USDA’s Foreign Agricultural Service also noted in a May 10 report that olive oil production is forecast to make a significant recovery from the current marketing year. From the report:

“Global olive oil production in 2017/18 is forecast to recover to 3.1 million tons. Production prospects in the EU are expected to improve, based on anticipated yield recovery in Spain as well as a rebound in the Portuguese crop (following a poor fruit bearing year). In addition, planted area in Spain and Portugal continues to expand. In Italy and Greece, production is anticipated to return to average levels in 2017/18 after a poor 2016/17 harvest. Supplies in the EU are forecast to be sufficient to meet domestic needs and allow for a steady export pace. Olive oil production in Tunisia is forecast to recover in 2017/18 following improved weather conditions last winter leading to good vegetative growth. Due to a projected recovery in global olive oil production in 2017/18, stocks are forecast to recover as well but remain below historic norms.”

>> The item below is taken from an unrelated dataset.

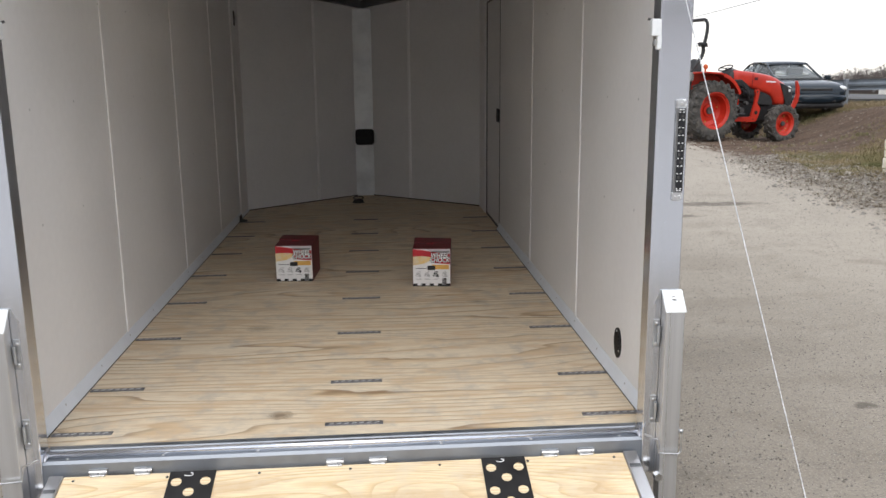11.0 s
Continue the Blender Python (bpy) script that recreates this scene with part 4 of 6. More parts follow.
# x, z, half width and half height in tenths of a millimetre
HEAD_DROPS_A = [(0.97, 1.938, 28, 15), (0.982, 1.94, 17, 7), (1.0, 1.943, 21, 9), (0.993, 1.937, 8, 4), (1.016, 1.94, 25, 9), (1.023, 1.936, 19, 13), (1.003, 1.933, 8, 4), (1.008, 1.933, 13, 3), (1.028, 1.932, 13, 8),
                (0.976, 1.919, 29, 16), (1.0, 1.92, 26, 27), (1.007, 1.918, 15, 18), (1.014, 1.916, 15, 20), (1.024, 1.927, 23, 17), (1.024, 1.917, 15, 17), (1.033, 1.922, 14, 14), (1.032, 1.917, 8, 8),
                (1.038, 1.929, 10, 11), (1.041, 1.934, 10, 11), (1.045, 1.942, 12, 11), (1.049, 1.942, 9, 9)]
HEAD_DROPS_B = [(1.037, 1.962, 17, 11), (1.037, 1.965, 8, 8), (1.047, 1.963, 9, 10), (1.049, 1.958, 12, 10), (1.041, 1.954, 9, 7), (1.044, 1.95, 10, 9), (1.052, 1.948, 9, 8), (1.053, 1.936, 8, 8), (1.055, 1.939, 6, 6),
                (1.052, 1.926, 9, 11), (1.045, 1.925, 6, 6), (1.055, 1.93, 5, 5), (1.054, 1.919, 6, 6), (1.041, 1.914, 9, 8), (1.046, 1.906, 11, 17), (1.036, 1.908, 6, 6), (0.904, 1.922, 27, 25), (0.912, 1.927, 18, 13),
                (0.931, 1.925, 23, 18), (0.928, 1.934, 15, 10), (0.915, 1.933, 10, 5), (0.917, 1.914, 11, 10), (0.847, 1.924, 15, 10)]
POST_DROPS_A = [(0.994, 1.862, 22, 36), (1.02, 1.871, 14, 11), (1.026, 1.866, 15, 24), (1.037, 1.86, 14, 21), (0.999, 1.855, 17, 9), (1.004, 1.851, 10, 16), (1.028, 1.84, 18, 25), (1.0, 1.834, 22, 25), (1.006, 1.833, 10, 8),
                (0.996, 1.823, 15, 10), (1.058, 1.843, 12, 10), (1.058, 1.851, 7, 8), (1.054, 1.856, 6, 6), (1.037, 1.831, 7, 6), (1.047, 1.826, 9, 7), (1.055, 1.83, 7, 6), (1.06, 1.83, 6, 5), (1.037, 1.819, 6, 5), (1.038, 1.812, 7, 6), (1.052, 1.814, 5, 5)]
POST_DROPS_B = [(0.997, 1.775, 17, 14), (0.995, 1.76, 17, 17), (0.995, 1.748, 17, 20), (1.026, 1.762, 18, 15), (1.031, 1.735, 13, 14), (1.043, 1.736, 12, 11), (1.046, 1.76, 8, 8), (1.013, 1.792, 10, 10), (1.016, 1.793, 9, 9),
                (1.029, 1.792, 9, 7), (0.997, 1.791, 6, 6), (1.002, 1.806, 11, 10), (1.039, 1.802, 8, 7), (1.066, 1.748, 8, 8)]
for x, z, w, h in HEAD_DROPS_A + HEAD_DROPS_B:
    drop(header, x, z, w * 0.0001, h * 0.0001)
for x, z, w, h in POST_DROPS_A + POST_DROPS_B:
    drop(posts[1], x, z, w * 0.0001, h * 0.0001)
# a speck of mud on the post
bm = bmesh.new()
ball(bm, (0.9795, REAR - 0.0004, 1.7842), 0.0012, 1.0, 0.6, 1.0, 10, 6)
ball(bm, (0.9812, REAR - 0.0003, 1.7850), 0.0008, 1.2, 0.6, 0.7, 8, 6)
ball(bm, (0.9798, REAR - 0.0003, 1.7822), 0.0006, 0.7, 0.6, 1.4, 8, 6)
part("mud_speck", bm, M_SOOT, posts[1], "dark mud speck")
rng = random.Random(5)
for k in range(34):
    x, z = rng.uniform(1.020, 1.058), rng.uniform(1.905, 1.985)
    s = rng.uniform(0.0002, 0.0005)
    drop(header, x, z, s, s)
for k in range(70):
    x, z = rng.uniform(0.98, 1.069), 1.84 - 0.12 * rng.random() ** 0.8
    s = rng.uniform(0.0001, 0.0004)
    drop(posts[1], x, z, s, s * 1.1)
for side in (1, -1):
    for k in range(60):
        z = rng.uniform(0.55, 1.72)
        s = rng.uniform(0.0006, 0.0016)
        drop(posts[side], side * rng.uniform(0.985, 1.068), z, s, s)

# sill, hinge knuckles and rear edge
bm = bmesh.new()
prism(bm, [(0.014, 0.004), (-0.012, 0.004), (-0.020, -0.004), (-0.026, -0.016), (-0.050, -0.018), (-0.056, -0.028), (-0.060, -0.14), (0.014, -0.14)], "x", -POST_IN, POST_IN)
sill = part("sill", bm, M_SILL, frame_ob, "extruded aluminium sill")
bm = bmesh.new()
prism(bm, [(-0.024 + 0.0135 * math.cos(a), -0.010 + 0.0135 * math.sin(a)) for a in np.linspace(0, 2 * math.pi, 25)[:-1]], "x", -POST_IN + 0.002, POST_IN - 0.002)
part("sill_bead", bm, M_POST, sill, "rounded bright sill edge", smooth=True)
bm = bmesh.new()
box(bm, -POST_IN, POST_IN, -0.024, -0.018, -0.012, -0.004, 0.002)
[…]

However, despite some optimism, Schrieberg notes prices are still up globally. He notes that prices were 28% higher in Spain, 70% in Italy, 24% in Greece and 28% in Tunisia through April 2017. “Over the next coming months the prices in the supermarkets in the U.S. and U.K. will be higher than two-to-three months before,” Panayotis Karantonis, director of the Athens-based Greek Association of Olive Oil Processors and Packers, told the Financial Times.

So, maybe some good news is on the horizon, but it might be best to stock up today.